According to a widely accepted view, the current ICT trend will enhance the wisdom of crowds and challenge the role of experts. For instance, projects like Wikipedia already outperform traditional knowledge systems based on specialists’ effort. Still, this scenario encounters some residual resistance. Recently, the Pachube staff received a comment on its blog asking: how can you ensure the accuracy of the feeds gathered on your webpage? Pachube replied:
The beauty about crowdsourcing is that the dataset draws strength from its heterogeneity,
meaning that many signals of uncertain or low quality can result in an aggregated signal of high usefulness: uncalibrated outliers would be easily spotted, ups and downs would be observed promptly. And you need a social media such as Pachube to reach this result: the more people send sensors data to the website and see their point on the map, the more people are encouraged to do so, in order to create a more impacting picture of the monitored phenomenon.

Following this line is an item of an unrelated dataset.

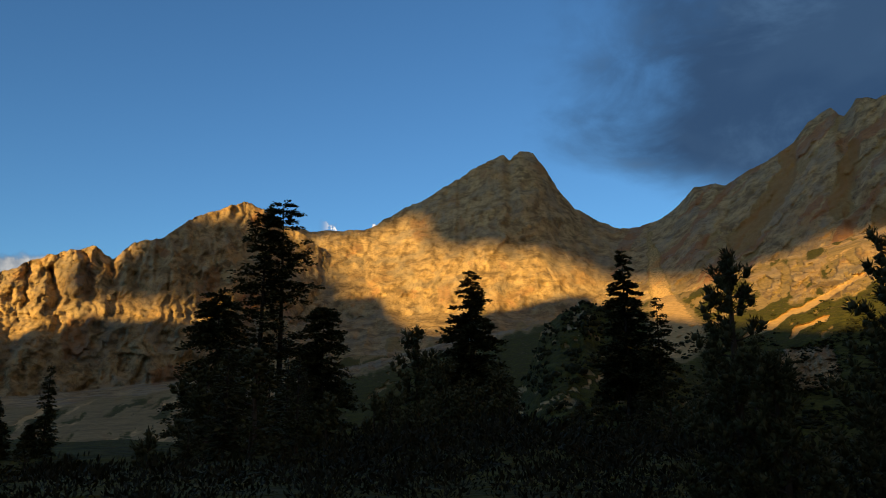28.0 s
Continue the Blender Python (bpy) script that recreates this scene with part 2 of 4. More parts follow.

A recent paper, published on Pnas, reveals that the wisdom of the crowd can be lost if the crowd interacts and exchange information. The ETH team composed by Jan Lorenz, Heiko Rauhut, Frank Schweitzer and Dirk Helbing asked volunteers questions like
How many murders were officially registered in Switzerland in 2006?
Researchers shown that while the crowd is able to guess a measurement with high accuracy if individuals are isolated, their mutual influence moves outliers toward the average estimates, but does not change substantially the global estimate.
The paper has triggered a great discussion within the scientific community. However, its findings are not surprising. Any social network regular user knows that social media can be a powerful channel to spread inconvenient truths but also false beliefs, since imitation is a popular strategy among network users. A social media, however, does not only provide tools to put people in contact – a rather trivial task nowadays. It provides also – at least in the best cases – a filter for relevant information and reliable sources, with many possible mechanisms at work. If such filter does not exist or is not efficient enough, no crowd will be wiser than a herd of sheep.